When it is time to full-length resize, measure several fired cases and then adjust the die to push the shoulder back 0.002 inch. Tools like the RCBS Precision Mic, Hornady Headspace Comparator, Redding Instant Headspace Indicator, and Sinclair Shoulder Bump Gauge make the before and after measurements easy.
Some short-distance benchrest shooters seat bullets in cases to lightly touch the rifling when a round is chambered; others seat for various degrees of rifling engagement; and others prefer a bit of jump. The rifle makes that decision.
My Light Varmint class rifle in 6mm PPC is most accurate with VihtaVuori N133 and Bart’s 68-grain FBHP seated 0.005 inch into the rifling. A GA Precision rifle in 6mm GT I’ve worked with shoots the Berger 105-grain Hybrid Target best with 0.010 inch of engagement. Other rifles prefer to have bullets seated off the rifling, but it is not always about the rifle alone. Different bullets can have different preferences in their relationship with the rifling, and the same goes for different powders. When the Bart’s 68-grain bullet is seated atop Benchmark in my 6mm PPC, it prefers 0.005 inch of jump.
Due to the possibility of a bullet being pulled from its case and powder spilled into the action when a cartridge is chambered and then extracted from the chamber, bullets in ammunition loaded for hunting rifles should never be seated out for even light rifling engagement. I prefer no closer to the rifling than 0.020 inch.
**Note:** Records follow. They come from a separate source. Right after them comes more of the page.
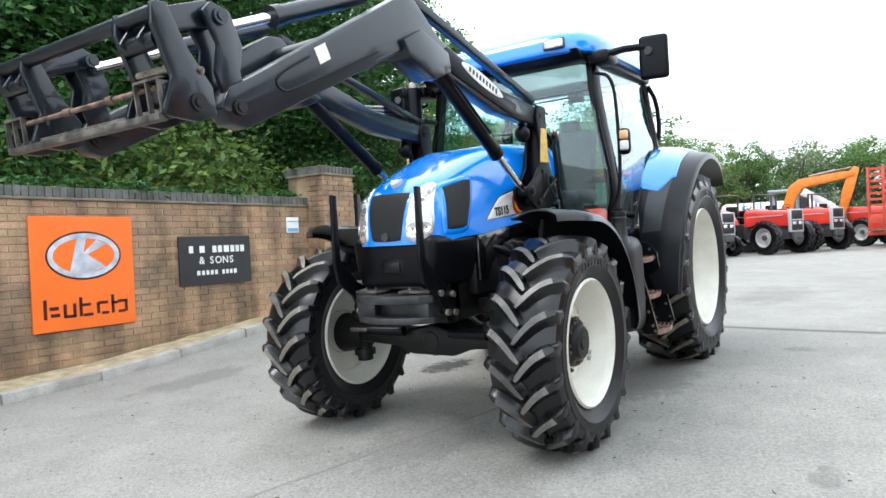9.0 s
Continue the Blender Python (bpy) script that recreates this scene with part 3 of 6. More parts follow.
def lug_mesh(R, w, side):
    """One slanted tread bar with curved flanks, from the middle of the tread out to the shoulder."""
    bm = bmesh.new()
    h = w / 2
    Rc = R - 0.048

    def crown(y):
        k = abs(y) / h
        return Rc - 0.03 * max(0, k - 0.3) ** 2 / 0.49

    loops = []
    for k in range(11):
        s = k / 10
        y = side * (-0.016 + s * (h * 0.965 + 0.016))
        a = (0.95 * s + 0.14 * math.sin(s * math.pi)) * (h * 0.92) / R
        # half width of the top; the inner end is rounded off
        wid = (0.031 + 0.02 * s) / 2 * (0.55 + 0.45 * smoothstep(0.0, 0.1, s)) * (1 - 0.35 * smoothstep(0.82, 1.0, s))
        t = V(0.95 + 0.14 * math.pi * math.cos(s * math.pi), side * 1.05, 0).normalized()
        top = crown(y) + 0.048 - 0.006 * smoothstep(0.06, 0.0, s) - 0.01 * smoothstep(0.8, 1.0, s)
        low = crown(y) - 0.012 - 0.04 * smoothstep(0.8, 1.0, s)
        mid = crown(y) + 0.014
        ring = []
        for q, rr, ww in ((-1, low, wid * 1.5 + 0.022), (-1, mid, wid * 1.15 + 0.007), (-1, top - 0.006, wid * 1.05), (-1, top, wid * 0.84), (1, top, wid * 0.84), (1, top - 0.006, wid * 1.05), (1, mid, wid * 1.15 + 0.007), (1, low, wid * 1.5 + 0.022)):
            da, dy = -t.y * q * ww / R, t.x * q * ww
            yy = max(-h * 0.985, min(h * 0.985, y + dy))
            ring.append(V(rr * math.cos(a + da), yy, rr * math.sin(a + da)))
        loops.append(ring)
    for drop, dy in ((0.03, 0.986), (0.075, 0.992)):
        a += 0.006
        ring = []
        for q, o, ww in ((-1, 0.035, 0.036), (-1, 0.02, 0.022), (-1, 0.006, 0.016), (-1, 0.0, 0.011), (1, 0.0, 0.011), (1, 0.006, 0.016), (1, 0.02, 0.022), (1, 0.035, 0.036)):
            rr, da = Rc - drop - o * 0.5, -side * q * ww / R
            ring.append(V(rr * math.cos(a + da), side * h * (dy - (0.0 if o < 0.03 else 0.02)), rr * math.sin(a + da)))
        loops.append(ring)
    rings(bm, loops)
    return bm


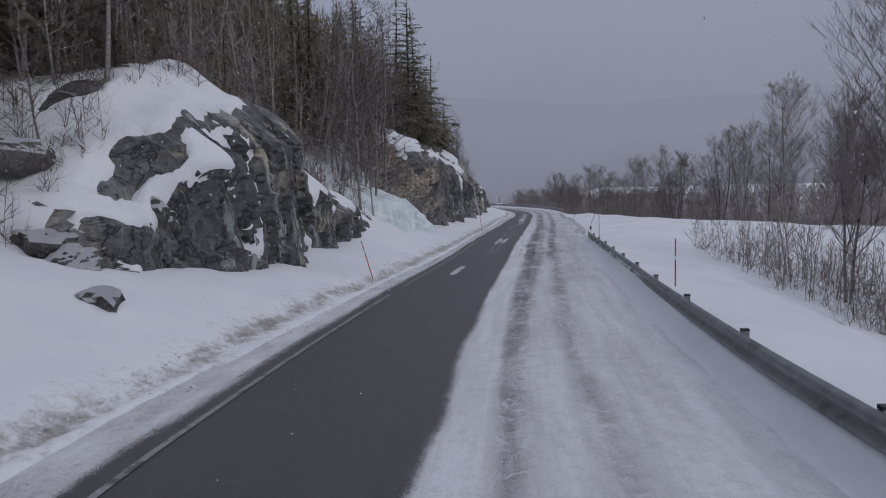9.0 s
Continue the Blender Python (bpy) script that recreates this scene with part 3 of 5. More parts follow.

Due to restrictions in magazine length of some factory rifles, bullets have to travel quite a distance prior to engaging the rifling. It is not unusual to see them shoot the smallest groups with bullets of monolithic construction.
The Sinclair Seating Depth Tool and the Hornady Lock-N-Load Overall Length Tool are used to determine the dimension from the head of a cartridge to a point on the ogive of a bullet when the bullet is seated to make light contact with the rifling. I use the Sinclair tool more often because it does not require a modified case during the measuring process. Once bullet-to-rifling contact is made, the Sinclair Insert-Style Bullet Comparator, the Davidson Seating Depth Checker, or the Hornady Lock-N-Load Bullet Comparator is used with a digital caliper to measure from the head of a cartridge to a point on the ogive of the bullet.
Let’s say you are loading the Nosler 105-grain RDF in the 6mm Creedmoor case. The measurement is 2.175 inches and you want that bullet to jump 0.005 inch prior to rifling engagement. The stem of the bulletseating die is adjusted to seat the bullet to a measurement of 2.170 inches. Or if the rifle is more accurate with the bullet seated 0.002 inch into the rifling, the loaded round measurement would be 2.177 inches.
Hollowpoint bullets of the same caliber and weight from the same company vary slightly in length. That makes recording overall cartridge length less accurate than recording the measurement from the head of the cartridge case to a point on the ogive of the bullet.
I began handloading before precision tools became available and have used various other methods to determine when a bullet is seated close to the rifling. One begins with inserting a flatbase bullet nose-first into a case and seating it deeper in small steps until the bolt will close on the “dummy” round with light resistance. A digital caliper is used to measure from the head of the case to the base of the bullet.
Let’s say I am loading the .243 Winchester for my Winchester Model 70 heavy-barrel varmint rifle, and the measurement is 2.156 inches. Regardless of the bullet I will be loading, the distance from the face of its bolt to the beginning of the rifling is 2.156 inches, and that information is recorded for the Model 70. When developing a load for that rifle, I seat a bullet long in a case, push the nose of the bullet firmly into the muzzle of the rifle, and twist it enough to leave a mark around its surface. The bullet is then seated deeper in steps until a digital caliper indicates 2.156 inches as the distance from the head of the cartridge to the mark on the bullet. That tells me the bullet is seated close to the rifling, and experimenting with bullet jump can go from there.
That is not quite as accurate as using a precision tool. Also keep in mind that the distance between the boltface and the rifling will increase due to erosion and should be checked occasionally.
Repeatedly firing and resizing the neck of a case work-hardens it, and the harder it becomes, the more neck tension will vary among a batch of cases. Variations in the amount of tension applied to bullets will cause increases in velocity spread, and that’s not a good thing when a target is small and 1,000 yards away.
Some competitors anneal the necks of cases after each firing, while others do so less frequently. Machines such as the Annealeez, Bench Source, and Anneal-Rite use propane torches, whereas the Annealing Made Perfect unit heats case necks by electrical induction. They control the amount of time heat is applied to the case.
Regardless of which method is used, it is important to remember that allowing anything but the neck and shoulder of a case to become extremely hot can soften a case too far back and firing it can cause damage to the rifle and possibly the shooter. Keeping case necks trimmed to the exact same length also contributes to low velocity spreads.
There you have it: the lowdown on priming, powder charging, and bulletseating, with a focus on some of the excellent tools available to shooters who want to get the most accuracy they can from their handloads.